◆ Scene script records:
....

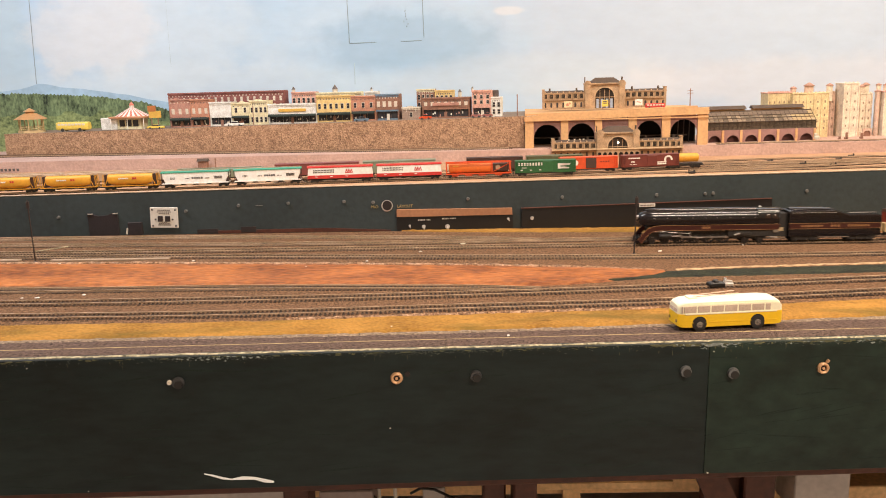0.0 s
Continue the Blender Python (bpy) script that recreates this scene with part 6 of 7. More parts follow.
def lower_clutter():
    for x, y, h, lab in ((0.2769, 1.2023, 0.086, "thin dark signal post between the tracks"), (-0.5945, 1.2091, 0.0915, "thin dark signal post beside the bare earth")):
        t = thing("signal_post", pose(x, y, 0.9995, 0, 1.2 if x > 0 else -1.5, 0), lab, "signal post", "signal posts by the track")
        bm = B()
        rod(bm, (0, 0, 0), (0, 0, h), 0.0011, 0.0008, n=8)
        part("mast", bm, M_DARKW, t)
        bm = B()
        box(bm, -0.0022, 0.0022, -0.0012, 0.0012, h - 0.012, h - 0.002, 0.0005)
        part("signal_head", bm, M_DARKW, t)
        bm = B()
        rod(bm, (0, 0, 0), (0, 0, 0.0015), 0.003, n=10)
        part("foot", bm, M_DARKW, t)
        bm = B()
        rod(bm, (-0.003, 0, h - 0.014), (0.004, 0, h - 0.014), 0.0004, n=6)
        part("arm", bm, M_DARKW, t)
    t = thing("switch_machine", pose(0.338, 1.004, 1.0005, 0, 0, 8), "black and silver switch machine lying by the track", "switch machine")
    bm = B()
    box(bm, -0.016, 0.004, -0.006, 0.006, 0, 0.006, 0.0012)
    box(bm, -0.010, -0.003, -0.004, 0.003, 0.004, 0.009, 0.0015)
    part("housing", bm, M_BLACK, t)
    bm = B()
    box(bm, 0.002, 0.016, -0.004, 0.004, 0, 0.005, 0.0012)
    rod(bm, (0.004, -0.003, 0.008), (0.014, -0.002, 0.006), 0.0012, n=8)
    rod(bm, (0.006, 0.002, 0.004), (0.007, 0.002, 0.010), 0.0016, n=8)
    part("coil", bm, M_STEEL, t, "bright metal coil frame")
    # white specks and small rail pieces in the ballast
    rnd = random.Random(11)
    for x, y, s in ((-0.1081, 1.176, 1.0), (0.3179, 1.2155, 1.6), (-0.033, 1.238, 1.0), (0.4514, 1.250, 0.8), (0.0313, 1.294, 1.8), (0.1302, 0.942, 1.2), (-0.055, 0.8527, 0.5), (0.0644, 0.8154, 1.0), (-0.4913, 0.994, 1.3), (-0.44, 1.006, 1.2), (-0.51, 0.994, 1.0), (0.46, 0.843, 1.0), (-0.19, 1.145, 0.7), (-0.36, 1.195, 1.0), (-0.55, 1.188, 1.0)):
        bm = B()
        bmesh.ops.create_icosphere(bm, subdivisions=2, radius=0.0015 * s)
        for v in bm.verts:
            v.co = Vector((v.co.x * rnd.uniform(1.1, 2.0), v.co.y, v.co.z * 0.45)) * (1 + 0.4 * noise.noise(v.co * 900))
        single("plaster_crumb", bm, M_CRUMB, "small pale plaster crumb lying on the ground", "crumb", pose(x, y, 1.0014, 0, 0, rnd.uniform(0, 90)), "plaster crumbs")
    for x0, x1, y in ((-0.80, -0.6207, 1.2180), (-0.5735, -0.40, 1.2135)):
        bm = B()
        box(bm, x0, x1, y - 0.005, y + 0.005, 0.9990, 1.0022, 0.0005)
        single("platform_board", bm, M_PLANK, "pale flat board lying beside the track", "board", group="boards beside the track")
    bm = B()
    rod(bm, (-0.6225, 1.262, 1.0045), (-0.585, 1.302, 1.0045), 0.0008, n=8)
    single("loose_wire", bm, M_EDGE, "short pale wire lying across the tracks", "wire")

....

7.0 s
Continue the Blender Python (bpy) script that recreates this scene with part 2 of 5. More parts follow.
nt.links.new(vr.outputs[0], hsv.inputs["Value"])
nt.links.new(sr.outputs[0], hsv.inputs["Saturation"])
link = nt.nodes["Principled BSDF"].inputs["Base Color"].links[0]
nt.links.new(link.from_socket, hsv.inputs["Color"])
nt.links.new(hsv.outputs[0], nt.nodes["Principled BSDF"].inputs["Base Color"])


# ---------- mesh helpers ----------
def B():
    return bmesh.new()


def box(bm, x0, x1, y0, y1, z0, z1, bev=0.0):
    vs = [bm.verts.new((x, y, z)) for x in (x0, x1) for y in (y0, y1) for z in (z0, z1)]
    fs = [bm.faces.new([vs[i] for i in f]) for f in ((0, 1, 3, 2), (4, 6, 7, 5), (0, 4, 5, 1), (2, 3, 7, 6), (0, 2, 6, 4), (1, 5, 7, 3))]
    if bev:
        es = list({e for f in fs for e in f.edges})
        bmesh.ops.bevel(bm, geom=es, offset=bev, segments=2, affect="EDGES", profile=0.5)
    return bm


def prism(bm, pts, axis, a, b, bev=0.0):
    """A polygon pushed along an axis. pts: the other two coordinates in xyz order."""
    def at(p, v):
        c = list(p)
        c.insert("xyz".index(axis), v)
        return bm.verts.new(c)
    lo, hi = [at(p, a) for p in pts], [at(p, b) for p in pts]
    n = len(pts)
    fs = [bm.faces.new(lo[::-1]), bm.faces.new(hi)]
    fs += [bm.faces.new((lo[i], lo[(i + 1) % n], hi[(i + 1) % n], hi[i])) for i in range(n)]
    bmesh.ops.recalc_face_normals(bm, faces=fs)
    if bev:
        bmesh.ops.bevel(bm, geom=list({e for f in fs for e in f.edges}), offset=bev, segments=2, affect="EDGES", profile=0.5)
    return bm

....

◆ WHAT THE TASK REQUIRES: The required output is the number of lines containing the word "with", and nothing besides.

◆ ANSWER FOR THIS EXERCISE: 2